### DATA LINES
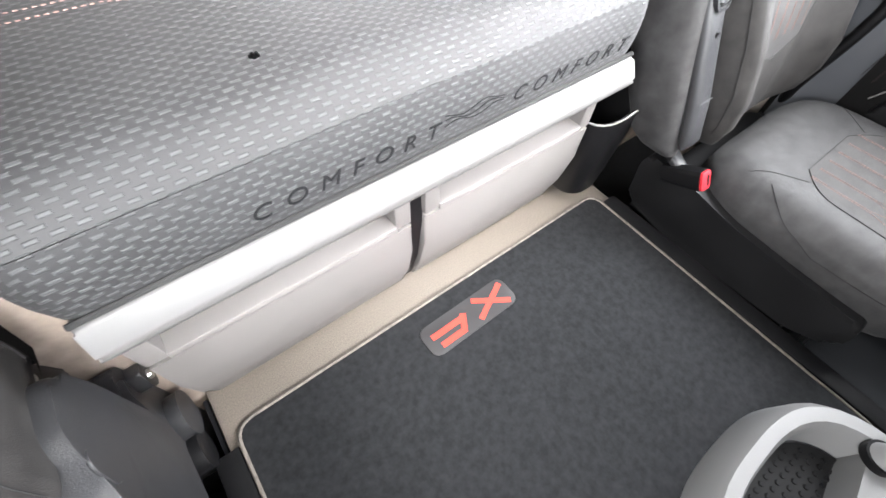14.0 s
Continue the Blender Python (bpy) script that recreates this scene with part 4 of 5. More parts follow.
    for x, y, z in ((0.767, 0.002, 1.02), (-1.076, 0.22, 1.02)):
        c = disc(B(), (x, y - 0.004 if x > 0 else y, z), (x, y + 0.004, z) if x > 0 else (x + 0.006, y, z), 0.008, 14)
        single("screw_cap", c, BEIGE, "small round beige screw cap on the wall", "cap", "screw caps")


def build_floor_things():
    m = thing("floor_mat", "charcoal carpet mat with bound edge on the tunnel floor", "mat", at=(0, 1.1, 0.0))
    out = rounded([(0.463, 0.768), (-0.463, 0.768), (-0.458, 1.455), (-0.41, 1.482), (0.40, 1.482), (0.463, 1.44)], 0.035, 6)
    part("carpet", prism(B(), out, "z", 0.0005, 0.008, 0.003), CARPET, m)
    ed = B()
    pts = [(x, y, 0.007) for x, y in scaled(out, 0.997)]
    tube(ed, pts, 0.0035, 8, closed=True)
    part("bound_edge", ed, surface("worn_beige_binding", (0.115, 0.100, 0.086), 0.85, vary=0.35, vary_scale=90, grain=0.6), m, "worn beige bound edge")
    pt = rounded([(0.112, 0.898), (-0.106, 0.896), (-0.106, 0.962), (0.110, 0.964)], 0.02, 5)
    b = part("badge", prism(B(), [(x, y - 0.085) for x, y in pt], "z", 0.008, 0.0105, 0.001), PATCH, m, "grey rubber badge")
    mk = B()
    def bar(p0, p1, w):
        a, c = Vector((*p0, 0)), Vector((*p1, 0))
        d = (c - a).normalized()
        n = Vector((-d.y, d.x, 0)) * w
        prism(mk, [tuple((a + n)[:2]), tuple((c + n)[:2]), tuple((c - n)[:2]), tuple((a - n)[:2])], "z", 0.0104, 0.0112 + 0.0003 * len(mk.verts) / 8)
    strokes = (((-0.095, 0.824), (-0.012, 0.866), 0.0055), ((-0.020, 0.822), (-0.090, 0.868), 0.0055), ((0.026, 0.864), (0.085, 0.864), 0.006), ((0.018, 0.841), (0.094, 0.841), 0.006), ((0.030, 0.864), (0.012, 0.834), 0.006))
    for p0, p1, w in strokes:
        bar(p0, p1, w)
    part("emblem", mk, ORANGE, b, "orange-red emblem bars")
    # tray at the foot of the console
    t = thing("console_tray", "pale grey rounded storage tray at the foot of the console", "tray", at=(-0.22, 1.45, 0.0))
    o = oval(-0.185, 1.475, 0.200, 0.180, 2.8, 48)
    i = scaled(o, 0.78)
    loft(bm := B(), [[(x, y, 0.008) for x, y in scaled(o, 1.05)], [(x, y, 0.075) for x, y in scaled(o, 1.02)], [(x, y, 0.095) for x, y in scaled(o, 0.97)], [(x, y, 0.095) for x, y in scaled(o, 0.86)], [(x, y, 0.080) for x, y in scaled(o, 0.81)], [(x, y, 0.016) for x, y in i]], caps=True)
    part("bowl", bm, PALE, t)
    mat = part("liner", prism(B(), scaled(o, 0.76), "z", 0.0165, 0.022), RUBBER, t, "black dimpled rubber liner")
    dm = B()
    for a in range(-8, 9):
        for c in range(-7, 8):
            x, y = -0.185 + 0.016 * a + (0.008 if c % 2 else 0), 1.475 + 0.016 * c
            if (abs((x + 0.185) / 0.145)) ** 2.8 + (abs((y - 1.475) / 0.128)) ** 2.8 < 1:
                disc(dm, (x, y, 0.0215), (x, y, 0.0245), 0.005, 8, 0.0035)
    part("dimpling", dm, DARK, mat)["kind"] = "stuff"
    kb = thing("tray_knob", "rounded grey knob beside the console tray", "knob", at=(-0.35, 1.42, 0.09))
    part("base", disc(B(), (-0.335, 1.432, 0.085), (-0.335, 1.432, 0.10), 0.026, 24), DARK, kb)
    part("cap", disc(B(), (-0.335, 1.432, 0.10), (-0.335, 1.432, 0.118), 0.022, 24, 0.016), PALE, kb)
    part("shelf", prism(B(), rounded([(-0.45, 1.46), (-0.34, 1.42), (0.1, 1.50), (0.1, 1.62), (-0.47, 1.62)], 0.03), "z", 0.008, 0.085, 0.01), PALE, t)
    tr = B()
    for q in (-1, 1):
        x0, x1 = sorted((q * 0.466, q * 0.509))
        box(tr, x0, x1, 0.80, 1.52, -0.03, 0.008, 0.005, 2)
    single("tunnel_trim", tr, DARK, "charcoal edge trim along the tunnel floor", "trim", kind="structure")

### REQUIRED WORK
Pull out all lines in the data above that include "with".

### EXERCISE OUTPUT
Continue the Blender Python (bpy) script that recreates this scene with part 4 of 5. More parts follow.
    m = thing("floor_mat", "charcoal carpet mat with bound edge on the tunnel floor", "mat", at=(0, 1.1, 0.0))